Plus de deux ans après la catastrophe nucléaire, la zone maritime de Fukushima affiche des taux de radioactivité élevés. La contamination de la chaîne alimentaire maritime japonaise se poursuit. Avec des conséquences sanitaires alarmantes.
Une truite rocheuse à 150 000 becquerels par kilogramme (bq/kg), une rascasse à 254 000 bq/kg - alors que la norme japonaise est de 100bq/kg : il ne fait pas bon pêcher un poisson aux abords de la centrale de Fukushima. Certes, on le savait déjà : depuis la catastrophe de la centrale nucléaire de Fukushima, en mars 2011, les fonds marins proches de la zone accidentée n’ont pas échappé aux fuites radioactives des réacteurs endommagés. De nombreuses études japonaises, menées chaque mois non loin de la centrale par le ministère de la Pêche, révèlent d’ailleurs des taux anormalement élevés de césium 134 et 137 (particules radioactives) dans les entrailles de vertébrés à branchies, algues et crustacés.

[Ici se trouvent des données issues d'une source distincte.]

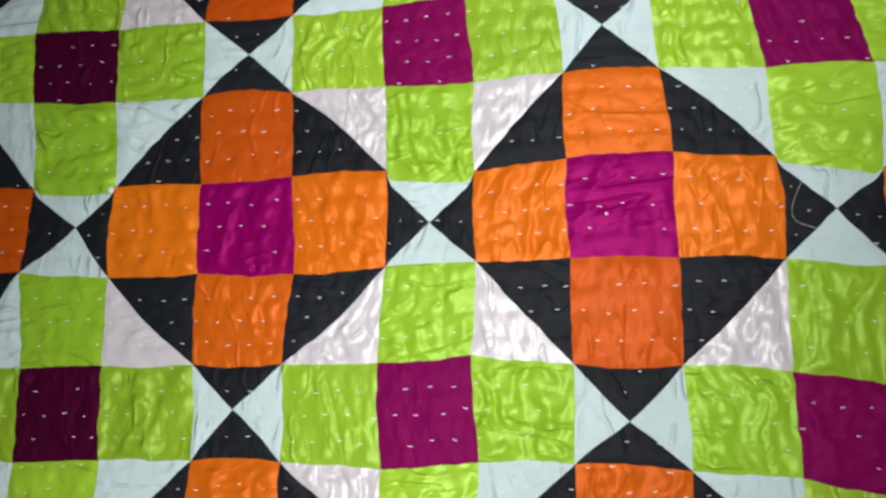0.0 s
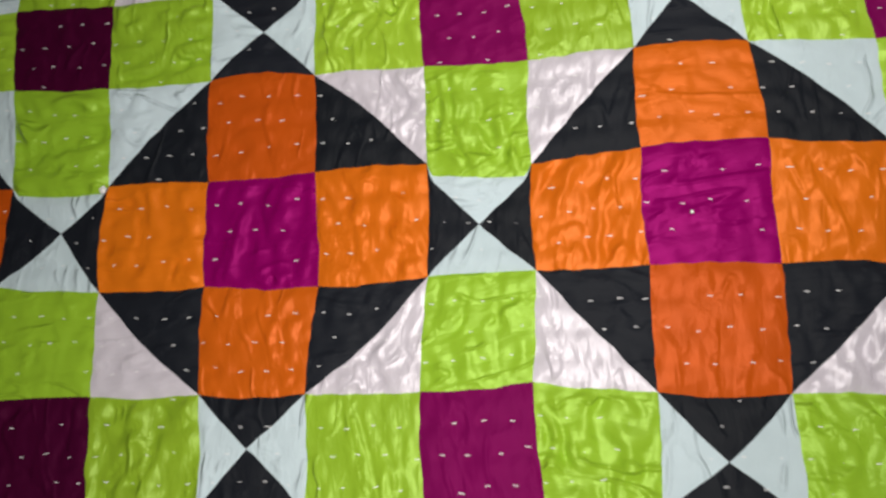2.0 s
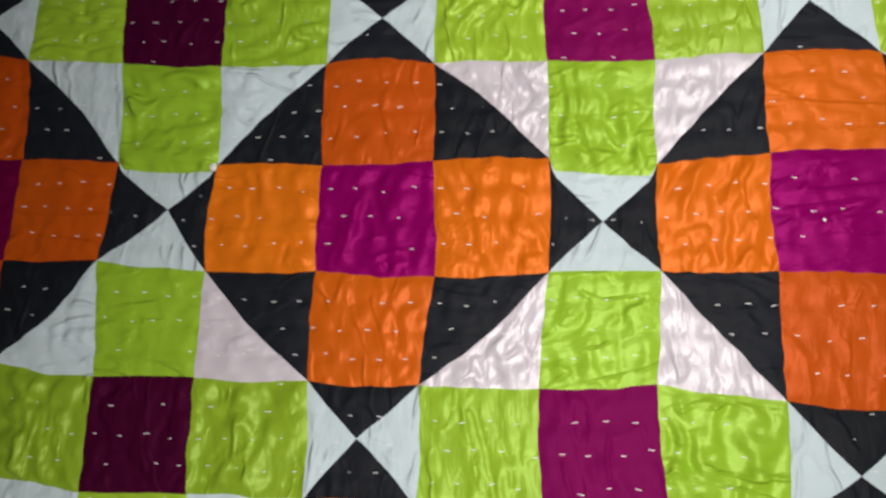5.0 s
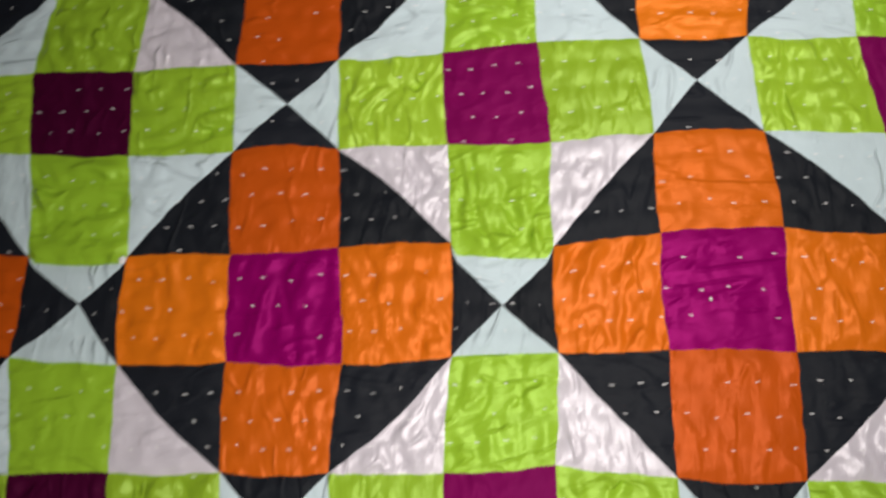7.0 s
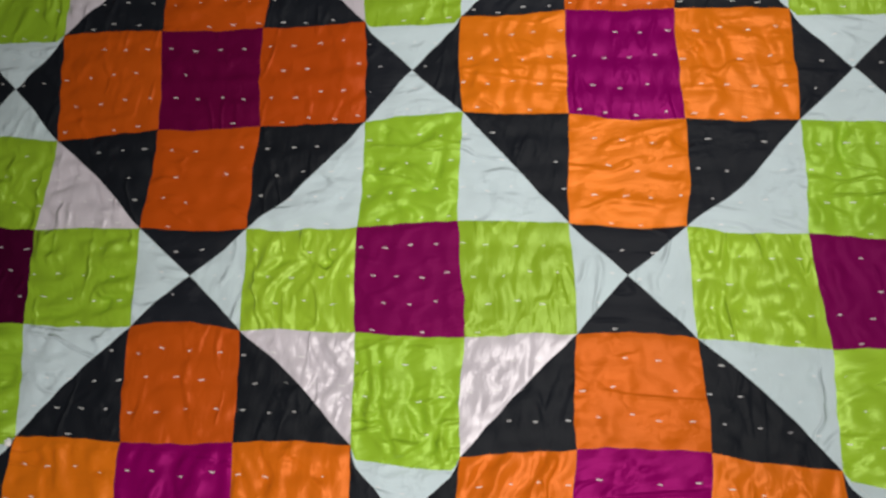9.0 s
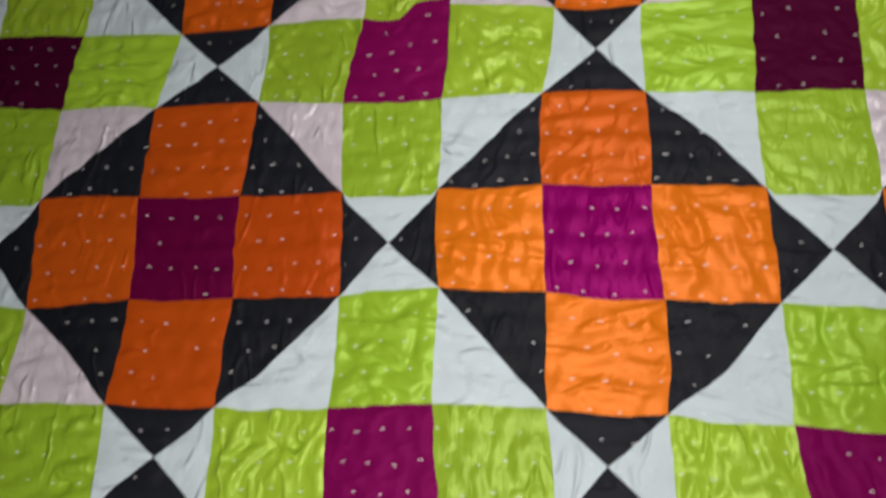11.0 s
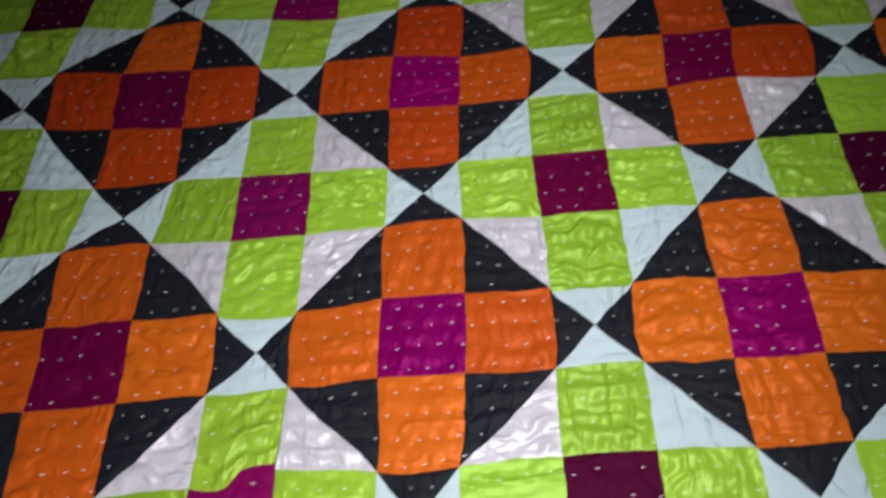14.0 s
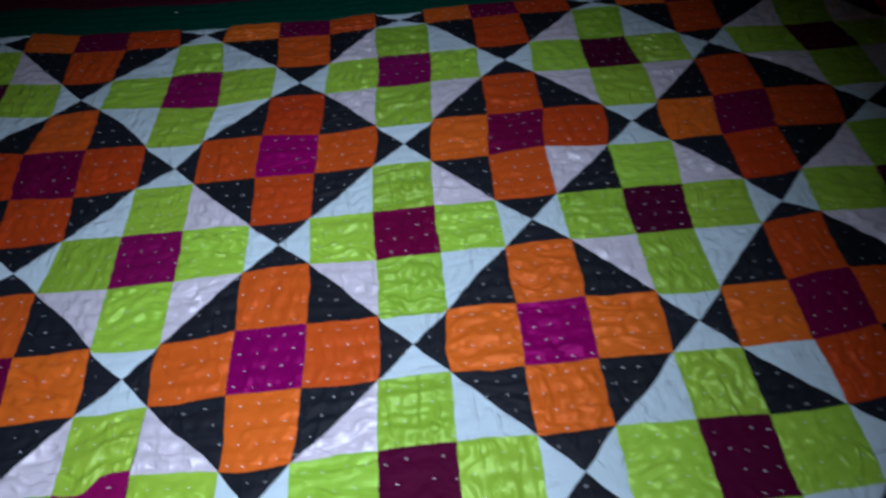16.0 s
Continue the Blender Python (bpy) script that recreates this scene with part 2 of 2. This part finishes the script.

Mais lorsque Tepco, le gérant de la centrale - qui jusque-là avait minimisé les conséquences de la catastrophe - reconnaît publiquement, et pour la première fois, mercredi 21 août, l’ampleur du désastre écologique, il y a de quoi s’inquiéter. En effet, selon son dernier communiqué, quelque 300 tonnes d’eaux hautement radioactives sont en train de fuir d’un réservoir accidenté. Une eau contaminée, classée en "incident grave", qui se mêle désormais aux liquides radioactifs qui se déversent déjà quotidiennement dans l’océan via des voies souterraines.
"Vers une explosion du nombre de cancers"
Quel est alors l’impact de cette pollution radioactive sur les poissons destinés à être consommés ? Les autorités japonaises se veulent rassurantes. Selon leurs études, 40% des poissons péchés autour de la zone accidentée sont impropres à la consommation et 36 espèces sont pour l’heure interdites à la vente. Un rempart sanitaire destiné à rassurer la population et les marchés. Soucieuses aussi de soutenir l’activité de la pêche, un des secteurs phares de l’économie de la région de Fukushima, Tokyo a même décidé de construire à l’entrée du port de Fukushima Daiichi une barrière de deux mètres de hauteur, fixée au sol marin, pour empêcher les animaux hautement contaminés de s’échapper au large.
Mais ces mesures sont-elles suffisantes pour contrer la propagation des radionucléides dans l’eau ? Pas vraiment, estime Stéphane Lhomme, directeur de l’Observatoire du nucléaire, un organisme indépendant, contacté par FRANCE 24. "Toute la chaîne alimentaire des fonds marins est désormais contaminée"avance-t-il tout en reconnaissant que ce problème est circonscrit aux seules côtes japonaises. Et de poursuivre : "Avec les courants marins et l’immensité du Pacifique, il est peu probable que les côtes américaines soient touchées par cette pollution. Au Japon, par contre, nous allons au devant d’une explosion dramatique du nombre de cancers dans les prochaines années. Dans un pays où le poisson est un aliment de base, des générations entières vont ingérer cette nourriture contaminée. Même à faible taux de radiation, c’est-à dire celui autorisé par le gouvernement japonais, les particules de césium se fixent sur le foie, l’estomac, les organes et peuvent provoquer en quelques années des dégâts importants."
"Une source continue de contamination"
Il y a un peu moins d’un an, une étude de Ken Buesseler, un chimiste américain de l’Institut océanographique de Woods Hole (Massachussetts), revêtait déjà un caractère tout aussi pessimiste. Son rapport insistait surtout sur le fait que les taux de contamination autour de Fukushima restaient aussi élevés que ceux de l’année précédente, alors qu’ils auraient dû, avec les courants marins, la désintégration naturelle du césium et sa dilution dans l’océan, baisser significativement. Conclusion de l’étude : "Il ne fait aucun doute qu’il existe une source continue de contamination", expliquait alors déjà Ken Buesseler. Selon les experts, près de 16,1 milliards de milliards de becquerels ont déjà ete déversés dans la mer depuis juin 2011.
Faut-il craindre pour autant de manger "japonais" dans nos restaurants français ? Contrairement à l’idée reçue, la majorité des poissons consommés dans les établissements japonais de l'Hexagone proviennent principalement de Norvège, de l’océan Indien et de la Méditerranée. Et, depuis la catastrophe, tous les produits en provenance de la péninsule japonaise font l’objet de contrôles renforcés dans l’Union européenne.